Despite this background, Jonson converted to Catholicism in October 1598 while imprisoned in Newgate Gaol on a manslaughter charge. Some scholars suggest his conversion was influenced by Father Thomas Wright, a Jesuit priest. Jonson remained a Catholic for twelve years, during which he faced legal challenges for recusancy and censorship of his play Sejanus His Fall.
In 1610, following the assassination of Henry IV of France, Jonson rejoined the Church of England in a public ceremony, drinking the full communion wine to renounce Catholic ritual. Nevertheless, he maintained an interest in Catholic belief and practice until his death.
Mature career: comedy, masques, and court patronage[]
Jonson’s mature theatre output consolidated his reputation.
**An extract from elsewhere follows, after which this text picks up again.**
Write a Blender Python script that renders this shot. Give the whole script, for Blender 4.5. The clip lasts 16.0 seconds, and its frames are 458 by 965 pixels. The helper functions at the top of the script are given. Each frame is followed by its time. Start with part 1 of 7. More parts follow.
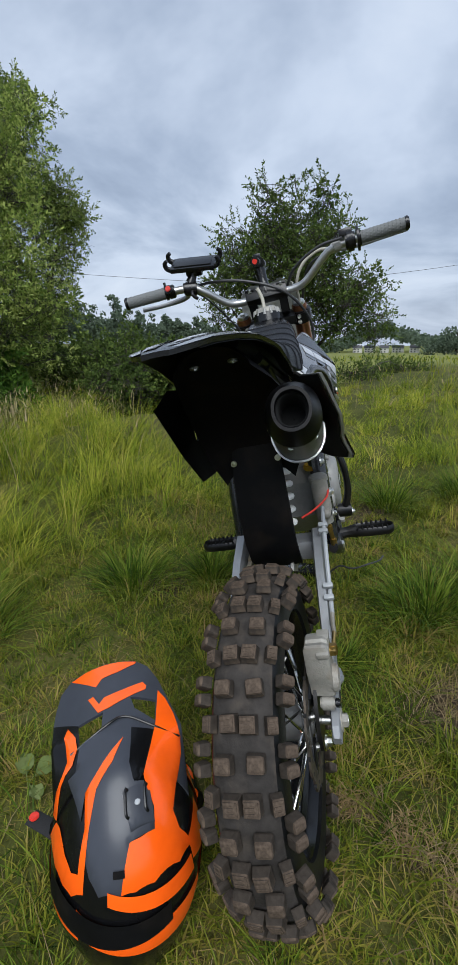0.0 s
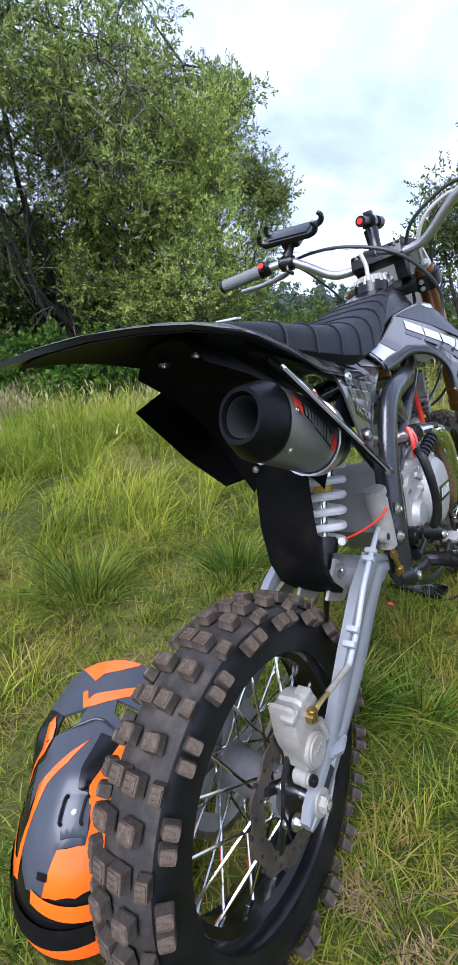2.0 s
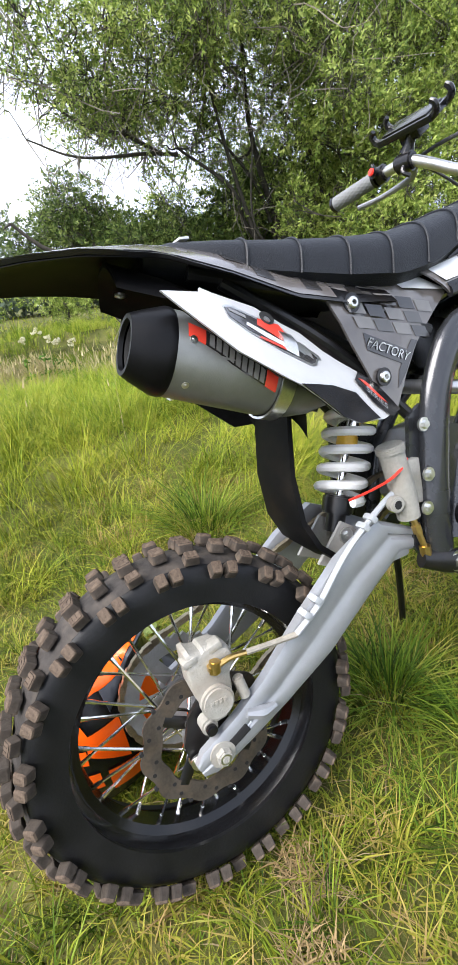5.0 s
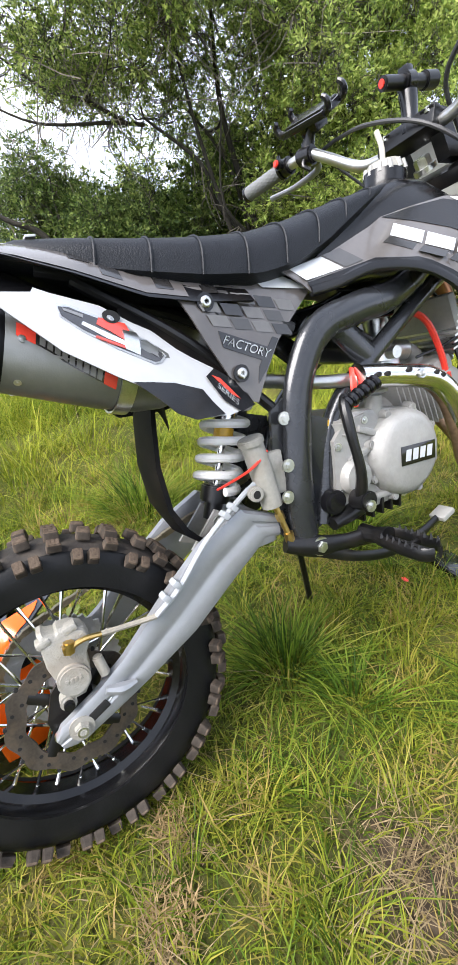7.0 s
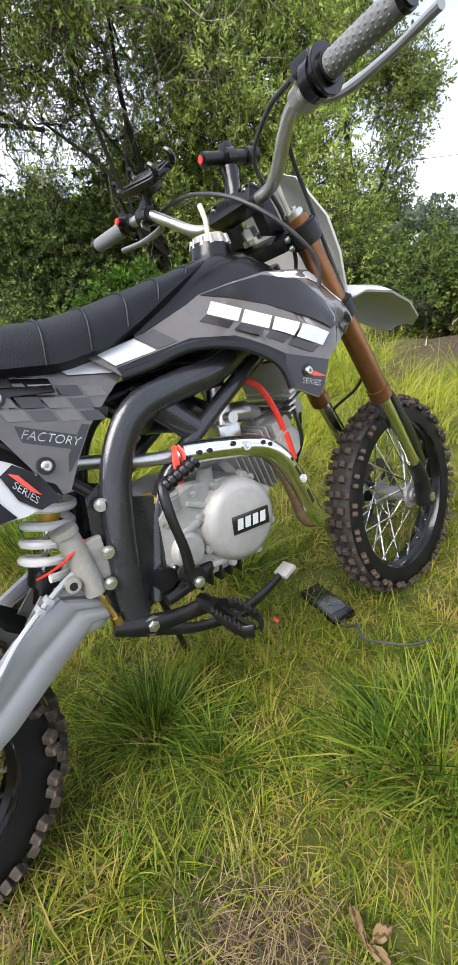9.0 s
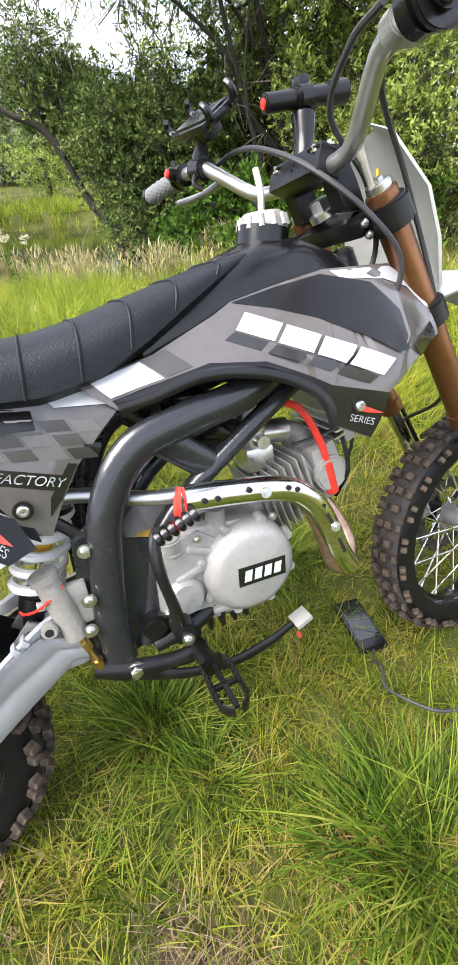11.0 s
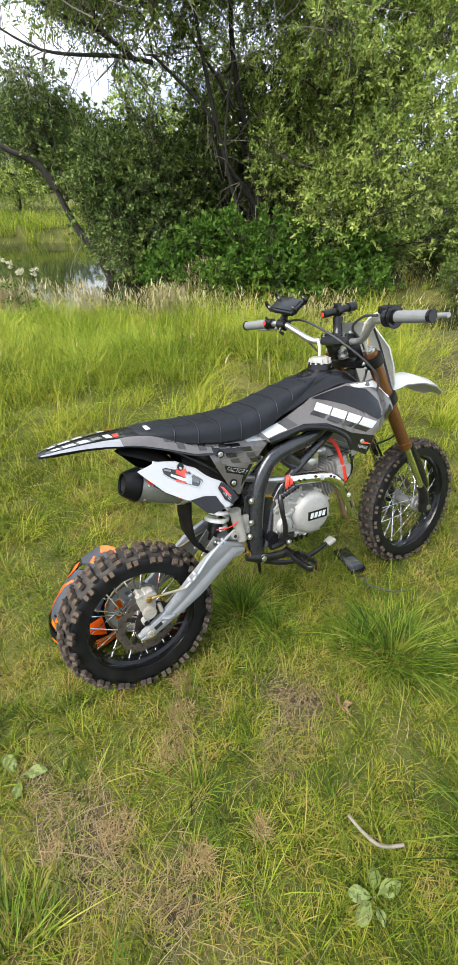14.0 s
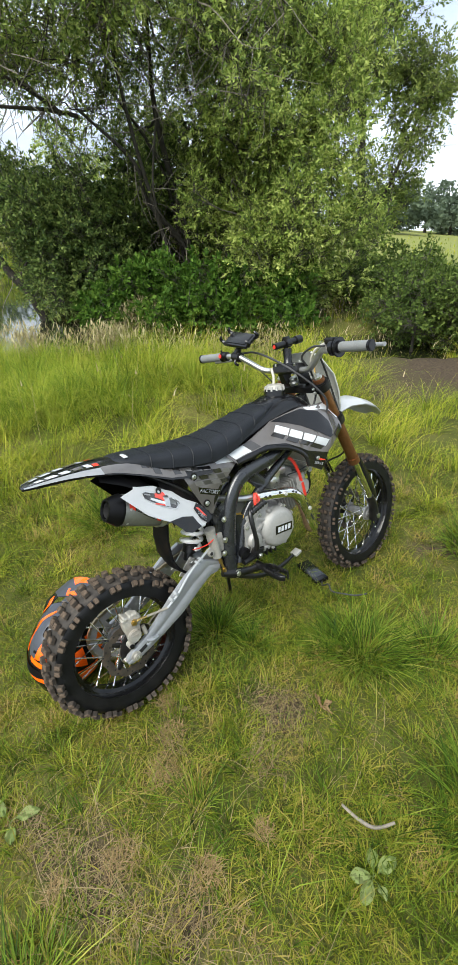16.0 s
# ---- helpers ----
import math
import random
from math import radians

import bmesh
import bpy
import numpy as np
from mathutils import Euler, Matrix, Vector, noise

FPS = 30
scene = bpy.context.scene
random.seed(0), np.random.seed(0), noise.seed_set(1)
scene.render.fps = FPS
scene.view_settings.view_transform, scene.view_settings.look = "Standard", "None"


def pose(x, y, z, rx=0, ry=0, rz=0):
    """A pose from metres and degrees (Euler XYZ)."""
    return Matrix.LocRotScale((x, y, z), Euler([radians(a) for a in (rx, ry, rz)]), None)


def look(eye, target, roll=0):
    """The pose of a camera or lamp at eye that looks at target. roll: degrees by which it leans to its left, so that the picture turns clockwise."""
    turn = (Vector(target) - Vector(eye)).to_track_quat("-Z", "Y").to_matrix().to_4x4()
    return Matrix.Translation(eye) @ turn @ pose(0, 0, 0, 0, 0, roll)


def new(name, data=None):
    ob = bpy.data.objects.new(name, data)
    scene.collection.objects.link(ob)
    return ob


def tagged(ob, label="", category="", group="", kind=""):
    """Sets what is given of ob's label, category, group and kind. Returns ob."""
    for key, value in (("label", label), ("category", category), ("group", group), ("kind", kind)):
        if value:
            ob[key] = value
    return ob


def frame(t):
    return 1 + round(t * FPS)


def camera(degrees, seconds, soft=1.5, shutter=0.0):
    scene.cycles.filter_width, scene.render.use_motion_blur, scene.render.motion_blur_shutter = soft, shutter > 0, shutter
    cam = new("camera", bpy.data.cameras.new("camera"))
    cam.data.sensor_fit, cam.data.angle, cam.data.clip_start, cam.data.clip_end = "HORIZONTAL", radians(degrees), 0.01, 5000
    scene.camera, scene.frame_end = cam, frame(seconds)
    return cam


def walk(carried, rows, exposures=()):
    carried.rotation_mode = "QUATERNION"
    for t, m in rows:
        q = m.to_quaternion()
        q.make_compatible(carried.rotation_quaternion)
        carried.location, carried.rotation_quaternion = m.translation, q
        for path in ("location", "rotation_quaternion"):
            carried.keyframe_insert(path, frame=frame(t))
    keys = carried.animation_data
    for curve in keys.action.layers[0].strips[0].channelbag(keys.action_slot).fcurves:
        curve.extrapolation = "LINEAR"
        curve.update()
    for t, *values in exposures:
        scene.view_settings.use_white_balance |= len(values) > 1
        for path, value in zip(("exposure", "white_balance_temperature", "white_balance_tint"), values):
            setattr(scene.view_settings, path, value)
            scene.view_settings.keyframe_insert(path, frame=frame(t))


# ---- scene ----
cam = camera(53.9, 16.0, soft=1.6)
PATH = [
    (0, (0.0, -0.621, 0.862), (-0.414, 1.247, 0.281), -0.4),
    (0.5, (0.056, -0.54, 0.848), (-0.545, 1.28, 0.277), -0.1),
    (1, (0.12, -0.489, 0.849), (-0.666, 1.252, 0.257), -1.3),
    (1.5, (0.186, -0.436, 0.875), (-0.834, 1.174, 0.267), -3.5),
    (2, (0.239, -0.39, 0.869), (-0.922, 1.106, 0.226), -4.0),
    (2.5, (0.251, -0.298, 0.852), (-1.059, 1.046, 0.161), -4.7),
    (3, (0.269, -0.225, 0.841), (-1.145, 0.998, 0.131), -4.3),
    (3.2, (0.278, -0.194, 0.843), (-1.175, 0.97, 0.112), -4.9),
    (5.3, (0.467, -0.092, 0.811), (-1.232, 0.616, 0.027), -7.7),
    (5.5, (0.477, -0.078, 0.809), (-1.216, 0.624, 0.008), -7.6),
    (6, (0.488, -0.04, 0.805), (-1.201, 0.647, -0.017), -7.5),
    (6.5, (0.509, 0.001, 0.805), (-1.173, 0.685, -0.033), -7.4),
    (7, (0.544, 0.03, 0.822), (-1.074, 0.833, -0.035), -6.3),
    (7.5, (0.576, 0.056, 0.844), (-0.96, 0.996, -0.027), -6.0),
    (8, (0.598, 0.099, 0.863), (-0.891, 1.107, -0.012), -5.1),
    (8.5, (0.622, 0.145, 0.885), (-0.845, 1.188, 0.014), -5.2),
    (9, (0.6, 0.216, 0.916), (-0.863, 1.268, 0.049), -5.2),
    (9.5, (0.515, 0.318, 0.981), (-0.952, 1.303, 0.045), -4.4),
    (9.7, (0.476, 0.341, 0.983), (-1.02, 1.241, 0.008), -5.1),
    (11.8, (0.553, 0.428, 1.153), (-0.956, 1.042, -0.008), -2.2),
    (11.9, (0.574, 0.406, 1.185), (-0.93, 1.023, 0.02), -1.9),
    (12, (0.6, 0.383, 1.213), (-0.909, 0.99, 0.048), -2.3),
    (12.5, (0.762, 0.197, 1.333), (-0.728, 0.805, 0.146), -2.4),
    (13, (0.881, 0.065, 1.394), (-0.616, 0.717, 0.238), 0.2),
    (13.5, (0.957, -0.077, 1.436), (-0.565, 0.591, 0.324), 1.0),
    (14, (0.99, -0.244, 1.464), (-0.461, 0.584, 0.363), 0.3),
    (14.5, (0.998, -0.349, 1.475), (-0.395, 0.608, 0.405), 0.9),
    (15, (1.011, -0.374, 1.483), (-0.372, 0.63, 0.445), 0.7),
    (15.5, (1.022, -0.38, 1.484), (-0.355, 0.661, 0.475), 0.8),
    (16, (1.026, -0.379, 1.486), (-0.347, 0.695, 0.505), 0.5),
]
EXPOSURES = [(0, 0.32, 5800, 9), (1, 1.00, 5420, 17), (2, 1.28, 5380, 18), (3, 1.76, 5560, 16), (5.5, 1.9, 6150, 14), (7, 1.85, 6150, 14), (8.5, 1.48, 6200, 14), (9.5, 1.75, 6200, 15), (10.5, 1.95, 6250, 15), (12, 2.05, 6250, 14), (13, 1.9, 6250, 12), (14, 1.68, 6250, 10), (15, 1.57, 6250, 7), (16, 1.38, 6250, 6)]
walk(cam, [(t, look(eye, target, roll)) for t, eye, target, roll in PATH], EXPOSURES)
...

His comedies are crafted studies in social vice and human folly: Every Man in His Humour (1598, revised later) established his reputation as a humour-comedy writer; Volpone; or, The Fox (c. 1606) is a mordant satire on greed and theatrical artifice; The Alchemist (1610) skewers gullibility and conmanship; Bartholomew Fair (1614) stages the riotous life of the London fairground with a mixture of satire, farce, and social observation. Beyond public theatre, Jonson became a prominent writer of court masques—spectacular, allegorical entertainments staged for the Stuart monarchy—collaborating with designer Inigo Jones and gaining royal favour. His position at court and his considerable body of occasional verse secured him stature among contemporaries and later generations.
Literary theory, criticism, and last years[]
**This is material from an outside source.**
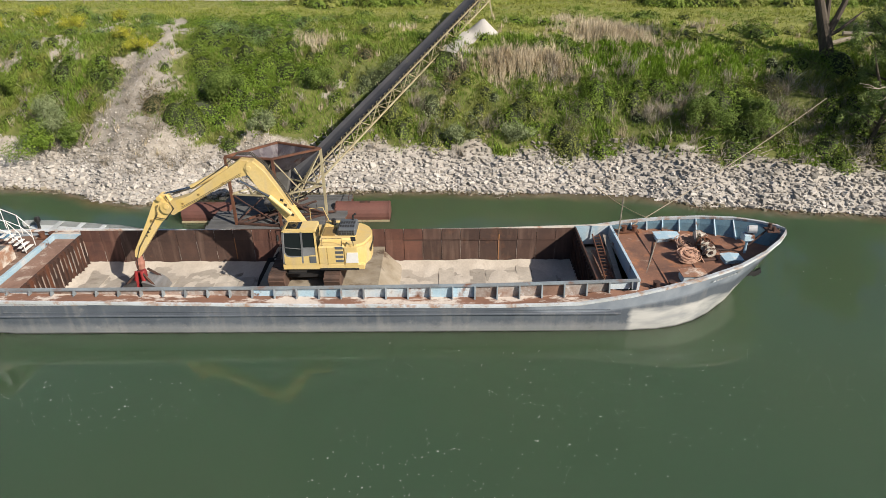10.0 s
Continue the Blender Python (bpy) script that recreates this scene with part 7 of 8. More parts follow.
# leafy mounds, by kind
x, d = scatter(-50, 172, 2.8, 13.8, 0.50)
gg = grow(x, d)
belt = np.interp(x, [72, 84, 100, 108, 112, 172], [0.0, 0.2, 0.2, 0.7, 1, 1]) * np.exp(-((d - 7.8) / 2.8) ** 4)
gg = gg * ~((x > 104) & (d < 5.8)) * (1 - carpet(x, d)) * (1 - 0.8 * fresh(x, d))
keep = rng.random(len(x)) < gg * np.clip(0.85 + 0.7 * field(x, d, 0.35, 61), 0.15, 1) * (1 - 0.6 * belt) * (1 - straw_zone(x, d))
x, d, belt = x[keep], d[keep], belt[keep]
y = d + shore_np(x)
rad = np.clip(rng.lognormal(-0.22, 0.42, len(x)), 0.35, 1.9) * np.interp(x, [-50, -8, 0, 44, 56], [0.9, 0.85, 0.68, 0.75, 1.0]) * np.interp(d, [2, 5, 9, 14], [0.7, 1.0, 1.1, 0.85])
tall = rad * rng.uniform(0.6, 1.1, len(x))
k1, k2 = field(x, d, 0.3, 71), field(x, d, 0.45, 72) + 0.3 * rng.normal(size=len(x))
dry = np.interp(x, [-50, -5, 4, 20, 30, 55, 70, 105, 112, 172], [0.6, 0.5, 0.08, 0.0, 0.0, -0.15, -0.3, -0.4, -0.4, -0.4])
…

Jonson championed classical rules of drama, rigorous study, and the application of moral purpose to literature; his prefaces, epistles, and the critical prefaces to his folios of collected works made him an early and influential English literary critic. In later life he published the Workes (1616 and the more famous The Workes of Benjamin Jonson folio of 1616, expanded 1640), collections that helped shape his posthumous reputation. He died in London in August 1637 and was honoured with burial in Westminster Abbey—the only dramatist of his generation given such commemoration—and is often remembered as the most learned and self-consciously classical of England’s major early modern dramatists.
Works[]
Major plays[]
- Every Man in His Humour (1598)
- Every Man out of His Humour (1599)
- Volpone; or, The Fox (c. 1606)
- Epicoene; or, The Silent Woman (1609)
- The Alchemist (1610)
- Bartholomew Fair (1614)
- Sejanus His Fall (1603) — a Roman tragedy that drew controversy and demonstrated Jonson’s classical ambitions
- Poetaster (1601) — a satirical dramatisation of literary rivalries
Masques, entertainments, and occasional pieces[]
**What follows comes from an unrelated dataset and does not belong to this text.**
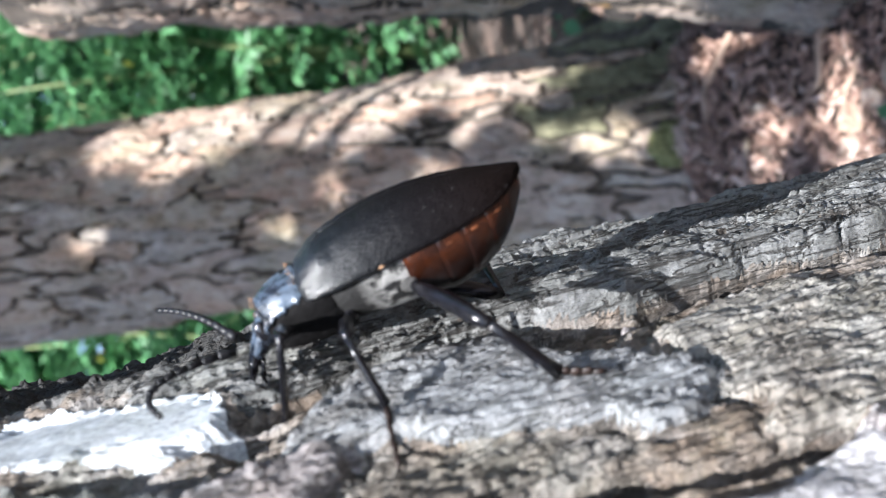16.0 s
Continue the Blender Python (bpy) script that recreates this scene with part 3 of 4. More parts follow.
def downy(g, bsdf):
    """Dark chitin under patches of pale grey down, thickest on the hind part."""
    tc = g.nodes.new("ShaderNodeTexCoord")
    xyz = g.nodes.new("ShaderNodeSeparateXYZ")
    link(g, tc.outputs["Object"], xyz.inputs[0])
    to = g.nodes.new("ShaderNodeMapRange")
    to.inputs["From Min"].default_value, to.inputs["From Max"].default_value = 0.0235, 0.0205
    link(g, xyz.outputs["X"], to.inputs["Value"])
    n = noise_tex(g, coords(g), 330, 5, 0.65, 0.4)
    f = noise_tex(g, coords(g, (0.4, 1, 1)), 2400, 3, 0.7)
    down = mix(g, 1.0, to.outputs["Result"], ramp(g, n, [(0.42, (0, 0, 0)), (0.50, (1, 1, 1))]), "MULTIPLY")
    col = mix(g, down, (0.006, 0.0058, 0.0058), (0.17, 0.166, 0.16))
    col = mix(g, 0.35, col, ramp(g, f, [(0.3, (0.1, 0.1, 0.1)), (0.7, (0.85, 0.85, 0.85))]), "OVERLAY")
    link(g, col, bsdf.inputs["Base Color"])
    bsdf.inputs["Roughness"].default_value = 0.7
    bsdf.inputs["Specular IOR Level"].default_value = 0.3
    bump(g, bsdf, mix(g, 0.6, n, f), 0.8, 0.0004)


def sky_sheen(g, bsdf):
    """Black chitin; pale blue patches put the sky's reflection into the colour, rougher where they are thick."""
    n = noise_tex(g, coords(g), 330, 5, 0.65, 0.5)
    f = noise_tex(g, coords(g), 1900, 3, 0.6)
    sheen = ramp(g, n, [(0.42, (0, 0, 0)), (0.58, (1, 1, 1))])
    link(g, mix(g, sheen, (0.006, 0.007, 0.010), (0.045, 0.062, 0.088)), bsdf.inputs["Base Color"])
    link(g, ramp(g, n, [(0.42, (0.18, 0.18, 0.18)), (0.58, (0.42, 0.42, 0.42))]), bsdf.inputs["Roughness"])
    bsdf.inputs["Specular IOR Level"].default_value = 0.55
    bsdf.inputs["Coat Weight"].default_value = 0.18
    bsdf.inputs["Coat Roughness"].default_value = 0.2
    bump(g, bsdf, mix(g, 0.4, n, f), 0.6, 0.0005)


WING = mat("wing_case", wing_black)
SHINE = mat("blue_sheen_chitin", sky_sheen)
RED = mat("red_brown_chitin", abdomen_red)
DOWNY = mat("downy_chitin", downy)
GREY = mat("grey_down", plain((0.04, 0.039, 0.038), 0.9, 0.4, 700, 0.15, 0.8, 0.0004))
MEMBRANE = mat("orange_membrane", plain((0.075, 0.024, 0.009), 0.45, 0.5, 500, 0.3, 0.2, 0.0002))
HAIRY = mat("dark_hairy_chitin", plain((0.004, 0.0038, 0.004), 0.75, 0.6, 1100, 0.05, 0.5, 0.0004))
TAWNY = mat("tawny_hair", plain((0.16, 0.095, 0.055), 0.7, 0.4, 900, 0.2))
EYE = mat("compound_eye", plain((0.006, 0.006, 0.008), 0.12, 0.2, 900, 0.6, 0.0, 0.0, 0.6))

MM = 0.001


def loft(rings, sides=24):
    """Rings (x, half width, height above, depth below, middle height), millimetres: a closed rounded body."""
    verts, faces = [], []
    for x, wd, up, down, zc in rings:
        for k in range(sides):
            t = 2 * math.pi * k / sides
            z = math.sin(t)
            verts.append((x * MM, math.cos(t) * wd * MM, (zc + (z * up if z > 0 else z * down)) * MM))
    n = len(rings)
    for i in range(n - 1):
        for k in range(sides):
            a, b = i * sides + k, i * sides + (k + 1) % sides
            faces.append((a, a + sides, b + sides, b))
    faces.append(tuple(range(sides)))
    faces.append(tuple(reversed(range((n - 1) * sides, n * sides))))
    return verts, faces


def curve_at(table, x):
    xs = [p[0] for p in table]
    ys = [p[1] for p in table]
    return float(np.mean([np.interp(x + d * min(1.0, (x - xs[0]) / 2.2, (xs[-1] - x) / 2.2), xs, ys) for d in (-2.2, -1.1, 0.0, 1.1, 2.2)]))


WIDTH = [(0, 0.5), (0.6, 1.7), (2, 3.4), (4, 4.9), (8, 6.4), (14, 7.0), (20, 6.8), (25.5, 6.2), (28.2, 5.4), (29.3, 3.4)]
HIGH = [(0, 0.5), (0.6, 0.9), (2, 1.9), (4, 3.0), (8, 4.7), (13, 5.8), (19, 6.0), (25, 5.3), (28.2, 4.1), (29.3, 2.2)]
RISE = [(0, 1.6), (2, 0.9), (5, 0.3), (10, 0.0), (20, 0.0), (29.3, -0.3)]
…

Jonson produced numerous masques and court entertainments for James I and Charles I, including collaborations with Inigo Jones. These elaborate works blended poetry, music, spectacle, and allegory and were central to Jonson’s later income and reputation.
Poetry and prose[]
- The Forest (a masque) and many shorter masques and occasional poems
- To Celia and other lyric poems that exemplify his formal polish and classical diction
- Critical prefaces, essays, and collections such as the 1616 folio of his Workes that influenced English literary taste and the reception of drama
Controversies and reputation[]
Jonson’s personality—ambitious, quarrelsome, proud of his learning—shaped both his career and his reception. He quarrelled with rivals, lodged with patrons and enemies in equal measure, and cultivated an image as a self-made, learned poet. Scholarship has long debated Jonson’s place relative to Shakespeare: unlike Shakespeare’s sprawling psychological dramas, Jonson’s work is admired for form, moral lucidity, and satirical force. Over time critics have returned to Jonson for the density of his craft, his theoretical writings, and his often savage comic vision.